WHAT YOU HAVE TO DO.
Restate all the material verbatim, except for the pictures.

GIVEN DATA.
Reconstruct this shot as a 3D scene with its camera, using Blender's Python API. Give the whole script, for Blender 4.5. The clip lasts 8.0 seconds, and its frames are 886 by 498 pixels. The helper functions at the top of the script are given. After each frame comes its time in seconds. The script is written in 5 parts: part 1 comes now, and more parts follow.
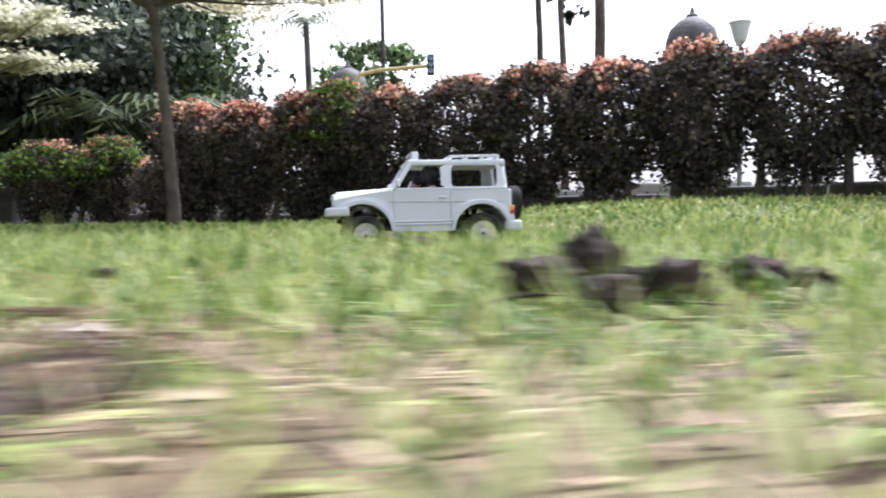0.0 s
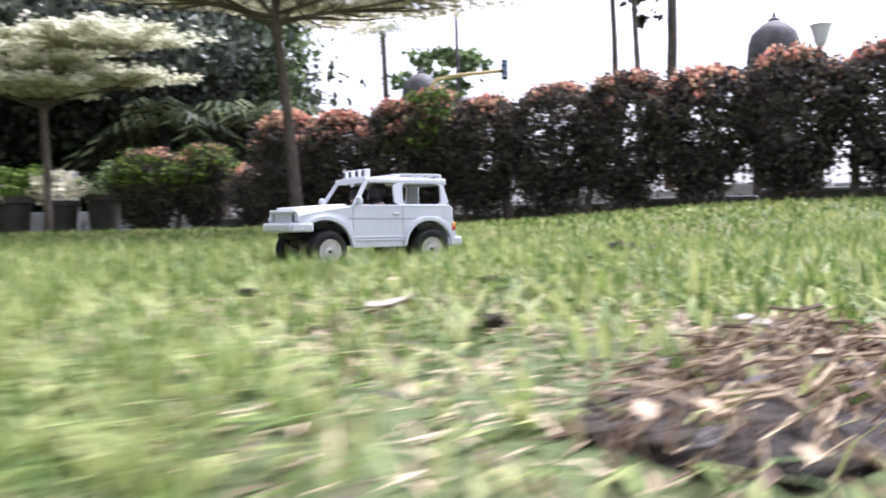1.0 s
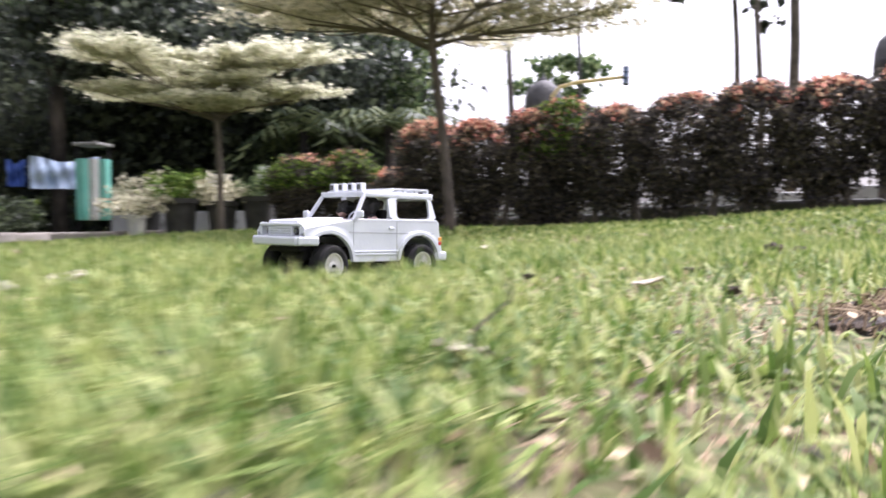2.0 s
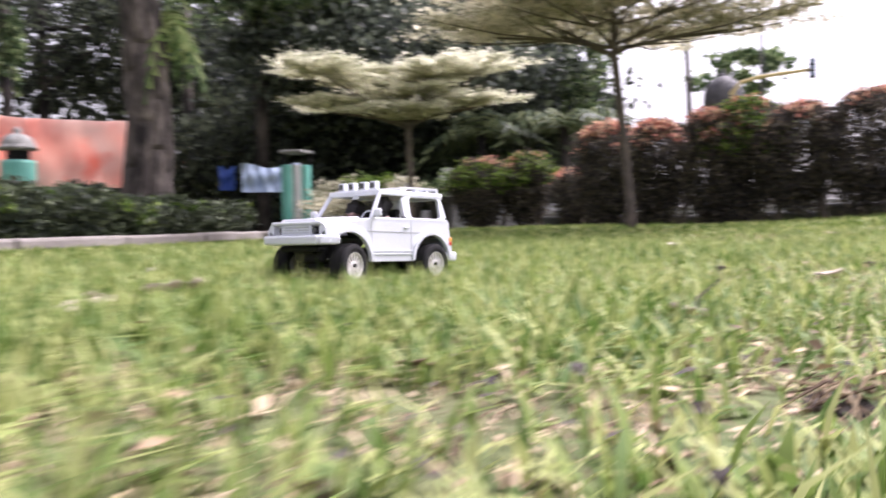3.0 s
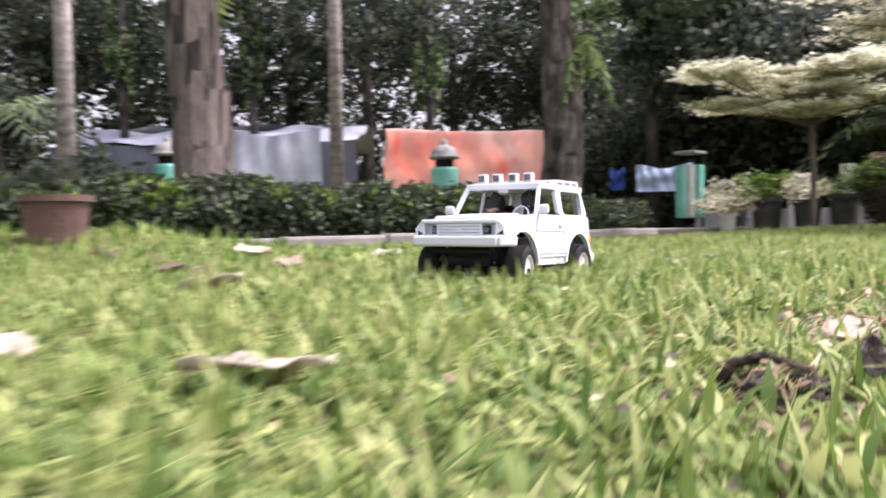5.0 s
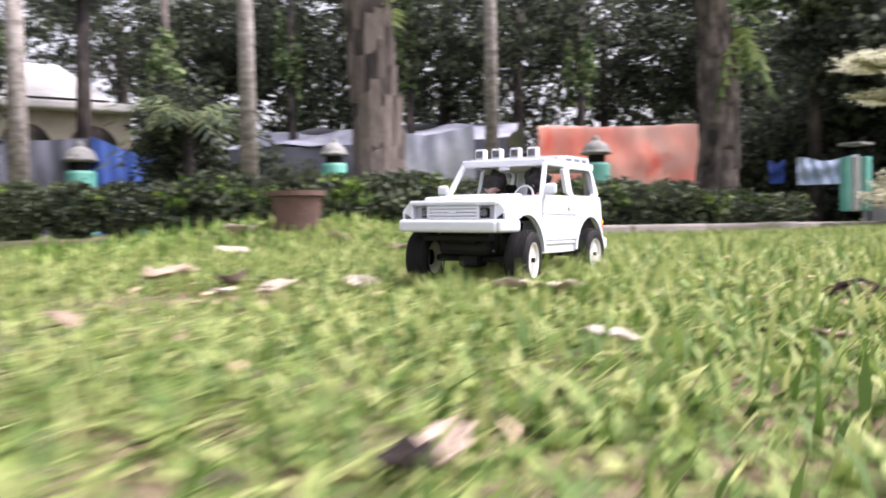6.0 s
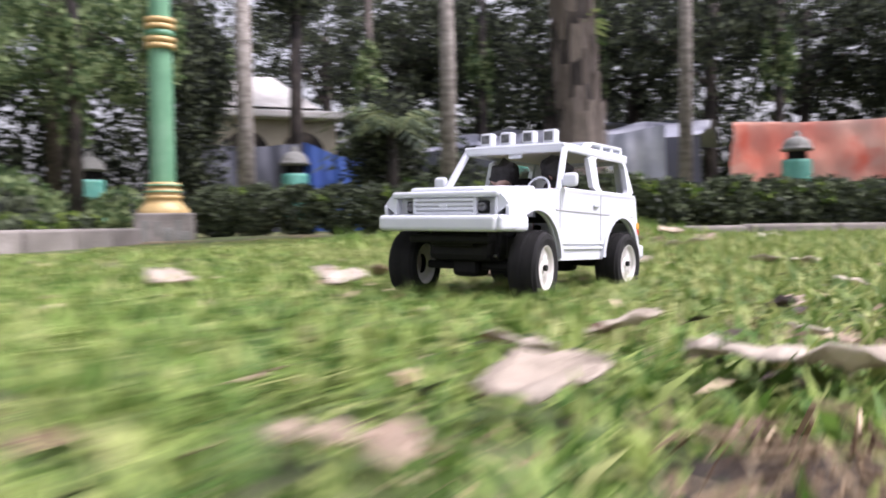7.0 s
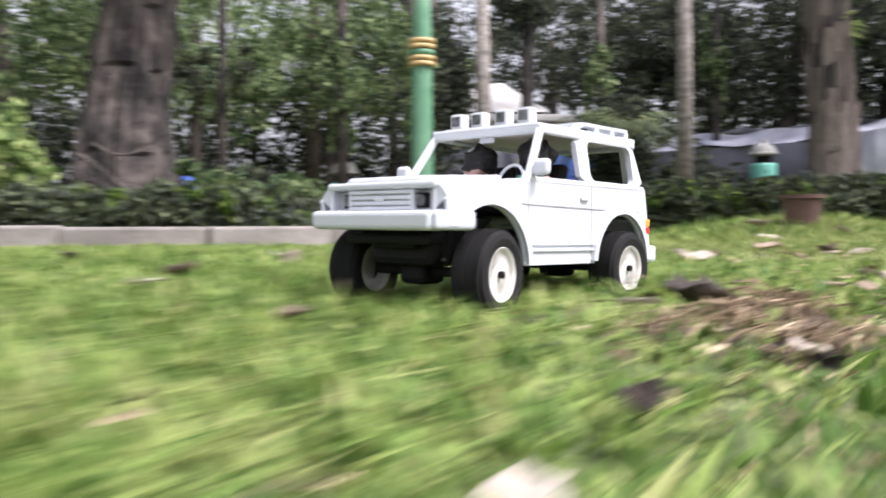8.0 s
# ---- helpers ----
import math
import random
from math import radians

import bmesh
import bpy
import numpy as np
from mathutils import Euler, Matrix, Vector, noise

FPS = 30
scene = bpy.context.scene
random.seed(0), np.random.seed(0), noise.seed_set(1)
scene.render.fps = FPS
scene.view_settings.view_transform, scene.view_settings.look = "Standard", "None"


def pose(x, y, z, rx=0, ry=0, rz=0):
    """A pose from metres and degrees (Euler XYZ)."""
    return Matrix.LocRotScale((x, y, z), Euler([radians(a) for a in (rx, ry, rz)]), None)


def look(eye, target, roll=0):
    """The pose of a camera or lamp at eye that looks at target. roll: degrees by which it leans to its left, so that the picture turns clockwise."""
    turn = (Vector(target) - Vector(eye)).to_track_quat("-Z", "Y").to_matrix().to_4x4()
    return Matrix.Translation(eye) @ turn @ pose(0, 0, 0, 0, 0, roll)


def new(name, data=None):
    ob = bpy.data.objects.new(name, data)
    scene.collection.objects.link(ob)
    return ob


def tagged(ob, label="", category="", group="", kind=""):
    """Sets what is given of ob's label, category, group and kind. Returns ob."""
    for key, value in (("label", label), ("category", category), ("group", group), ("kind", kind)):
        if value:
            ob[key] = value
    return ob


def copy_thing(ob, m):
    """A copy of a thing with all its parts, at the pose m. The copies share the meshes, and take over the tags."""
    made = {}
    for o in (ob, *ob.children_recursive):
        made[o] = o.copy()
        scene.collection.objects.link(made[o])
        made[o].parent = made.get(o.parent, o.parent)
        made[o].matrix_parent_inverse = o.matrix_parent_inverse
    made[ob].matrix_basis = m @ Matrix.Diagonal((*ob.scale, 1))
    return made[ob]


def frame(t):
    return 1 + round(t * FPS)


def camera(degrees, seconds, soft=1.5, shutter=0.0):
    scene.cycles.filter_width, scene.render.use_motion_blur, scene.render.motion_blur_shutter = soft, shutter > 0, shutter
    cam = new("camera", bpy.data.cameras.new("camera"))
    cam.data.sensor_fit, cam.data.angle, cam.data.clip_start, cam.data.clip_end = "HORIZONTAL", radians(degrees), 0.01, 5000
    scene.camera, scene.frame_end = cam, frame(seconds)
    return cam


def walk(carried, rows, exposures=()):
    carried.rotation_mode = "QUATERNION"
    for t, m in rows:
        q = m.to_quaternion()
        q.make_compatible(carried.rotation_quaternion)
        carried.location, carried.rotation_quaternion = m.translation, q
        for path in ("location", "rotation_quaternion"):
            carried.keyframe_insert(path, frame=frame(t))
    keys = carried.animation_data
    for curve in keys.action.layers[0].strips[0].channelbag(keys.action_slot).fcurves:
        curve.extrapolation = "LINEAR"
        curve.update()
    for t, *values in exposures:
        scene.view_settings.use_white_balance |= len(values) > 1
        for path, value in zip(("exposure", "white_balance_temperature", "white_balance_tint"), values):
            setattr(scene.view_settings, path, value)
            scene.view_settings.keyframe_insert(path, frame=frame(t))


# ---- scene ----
# ---- camera and walk ----
cam = camera(57.5, 8.0, soft=1.75, shutter=0.9)

# seconds, x, y, z, heading (degrees left of +y), pitch, roll
PATH = [
    (0, 0.0000, -0.0000, 0.0665, 0.000, -1.795, -0.337),
    (0.5, -0.2226, -0.1045, 0.0808, 0.291, -1.952, -0.627),
    (1, -0.3681, -0.2416, 0.0946, 2.704, -1.885, -0.788),
    (2.5, -0.5936, -0.9797, 0.1194, 14.996, -2.003, -0.636),
    (3, -0.5742, -1.1137, 0.1219, 21.680, -1.949, -0.850),
    (3.5, -0.5740, -1.3336, 0.1070, 28.633, -1.774, -0.645),
    (4, -0.5472, -1.5228, 0.1097, 35.747, -1.722, -0.645),
    (4.5, -0.5116, -1.7164, 0.1173, 41.892, -1.684, -0.680),
    (6, -0.1877, -2.2191, 0.0927, 57.527, -1.839, -0.820),
    (6.5, -0.0573, -2.3990, 0.0829, 63.455, -1.853, -0.733),
    (7, 0.1384, -2.6038, 0.0833, 70.156, -1.756, -0.682),
    (7.5, 0.4003, -2.8309, 0.0800, 77.404, -1.675, -0.515),
    (8, 0.6900, -3.0430, 0.0758, 85.291, -1.631, -0.248),
]
walk(cam, [(t, pose(x, y, z, 90 + pitch, 0, head) @ pose(0, 0, 0, 0, 0, roll)) for t, x, y, z, head, pitch, roll in PATH],
     exposures=[(0, 1.32, 5850, 16), (1, 1.40, 5750, 22), (2.5, 1.42, 6200, 25), (4, 1.17, 6150, 34), (4.5, 1.37, 6200, 30), (6.5, 1.28, 6250, 24), (7, 0.88, 6150, 24), (7.5, 0.88, 6050, 24), (8, 0.94, 6200, 19)])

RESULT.
Reconstruct this shot as a 3D scene with its camera, using Blender's Python API. Give the whole script, for Blender 4.5. The clip lasts 8.0 seconds, and its frames are 886 by 498 pixels. The helper functions at the top of the script are given. After each frame comes its time in seconds. The script is written in 5 parts: part 1 comes now, and more parts follow.
0.0 s
1.0 s
2.0 s
3.0 s
5.0 s
6.0 s
7.0 s
8.0 s
# ---- helpers ----
import math
import random
from math import radians

import bmesh
import bpy
import numpy as np
from mathutils import Euler, Matrix, Vector, noise

FPS = 30
scene = bpy.context.scene
random.seed(0), np.random.seed(0), noise.seed_set(1)
scene.render.fps = FPS
scene.view_settings.view_transform, scene.view_settings.look = "Standard", "None"


def pose(x, y, z, rx=0, ry=0, rz=0):
    """A pose from metres and degrees (Euler XYZ)."""
    return Matrix.LocRotScale((x, y, z), Euler([radians(a) for a in (rx, ry, rz)]), None)


def look(eye, target, roll=0):
    """The pose of a camera or lamp at eye that looks at target. roll: degrees by which it leans to its left, so that the picture turns clockwise."""
    turn = (Vector(target) - Vector(eye)).to_track_quat("-Z", "Y").to_matrix().to_4x4()
    return Matrix.Translation(eye) @ turn @ pose(0, 0, 0, 0, 0, roll)


def new(name, data=None):
    ob = bpy.data.objects.new(name, data)
    scene.collection.objects.link(ob)
    return ob


def tagged(ob, label="", category="", group="", kind=""):
    """Sets what is given of ob's label, category, group and kind. Returns ob."""
    for key, value in (("label", label), ("category", category), ("group", group), ("kind", kind)):
        if value:
            ob[key] = value
    return ob


def copy_thing(ob, m):
    """A copy of a thing with all its parts, at the pose m. The copies share the meshes, and take over the tags."""
    made = {}
    for o in (ob, *ob.children_recursive):
        made[o] = o.copy()
        scene.collection.objects.link(made[o])
        made[o].parent = made.get(o.parent, o.parent)
        made[o].matrix_parent_inverse = o.matrix_parent_inverse
    made[ob].matrix_basis = m @ Matrix.Diagonal((*ob.scale, 1))
    return made[ob]


def frame(t):
    return 1 + round(t * FPS)


def camera(degrees, seconds, soft=1.5, shutter=0.0):
    scene.cycles.filter_width, scene.render.use_motion_blur, scene.render.motion_blur_shutter = soft, shutter > 0, shutter
    cam = new("camera", bpy.data.cameras.new("camera"))
    cam.data.sensor_fit, cam.data.angle, cam.data.clip_start, cam.data.clip_end = "HORIZONTAL", radians(degrees), 0.01, 5000
    scene.camera, scene.frame_end = cam, frame(seconds)
    return cam


def walk(carried, rows, exposures=()):
    carried.rotation_mode = "QUATERNION"
    for t, m in rows:
        q = m.to_quaternion()
        q.make_compatible(carried.rotation_quaternion)
        carried.location, carried.rotation_quaternion = m.translation, q
        for path in ("location", "rotation_quaternion"):
            carried.keyframe_insert(path, frame=frame(t))
    keys = carried.animation_data
    for curve in keys.action.layers[0].strips[0].channelbag(keys.action_slot).fcurves:
        curve.extrapolation = "LINEAR"
        curve.update()
    for t, *values in exposures:
        scene.view_settings.use_white_balance |= len(values) > 1
        for path, value in zip(("exposure", "white_balance_temperature", "white_balance_tint"), values):
            setattr(scene.view_settings, path, value)
            scene.view_settings.keyframe_insert(path, frame=frame(t))


# ---- scene ----
# ---- camera and walk ----
cam = camera(57.5, 8.0, soft=1.75, shutter=0.9)

# seconds, x, y, z, heading (degrees left of +y), pitch, roll
PATH = [
    (0, 0.0000, -0.0000, 0.0665, 0.000, -1.795, -0.337),
    (0.5, -0.2226, -0.1045, 0.0808, 0.291, -1.952, -0.627),
    (1, -0.3681, -0.2416, 0.0946, 2.704, -1.885, -0.788),
    (2.5, -0.5936, -0.9797, 0.1194, 14.996, -2.003, -0.636),
    (3, -0.5742, -1.1137, 0.1219, 21.680, -1.949, -0.850),
    (3.5, -0.5740, -1.3336, 0.1070, 28.633, -1.774, -0.645),
    (4, -0.5472, -1.5228, 0.1097, 35.747, -1.722, -0.645),
    (4.5, -0.5116, -1.7164, 0.1173, 41.892, -1.684, -0.680),
    (6, -0.1877, -2.2191, 0.0927, 57.527, -1.839, -0.820),
    (6.5, -0.0573, -2.3990, 0.0829, 63.455, -1.853, -0.733),
    (7, 0.1384, -2.6038, 0.0833, 70.156, -1.756, -0.682),
    (7.5, 0.4003, -2.8309, 0.0800, 77.404, -1.675, -0.515),
    (8, 0.6900, -3.0430, 0.0758, 85.291, -1.631, -0.248),
]
walk(cam, [(t, pose(x, y, z, 90 + pitch, 0, head) @ pose(0, 0, 0, 0, 0, roll)) for t, x, y, z, head, pitch, roll in PATH],
     exposures=[(0, 1.32, 5850, 16), (1, 1.40, 5750, 22), (2.5, 1.42, 6200, 25), (4, 1.17, 6150, 34), (4.5, 1.37, 6200, 30), (6.5, 1.28, 6250, 24), (7, 0.88, 6150, 24), (7.5, 0.88, 6050, 24), (8, 0.94, 6200, 19)])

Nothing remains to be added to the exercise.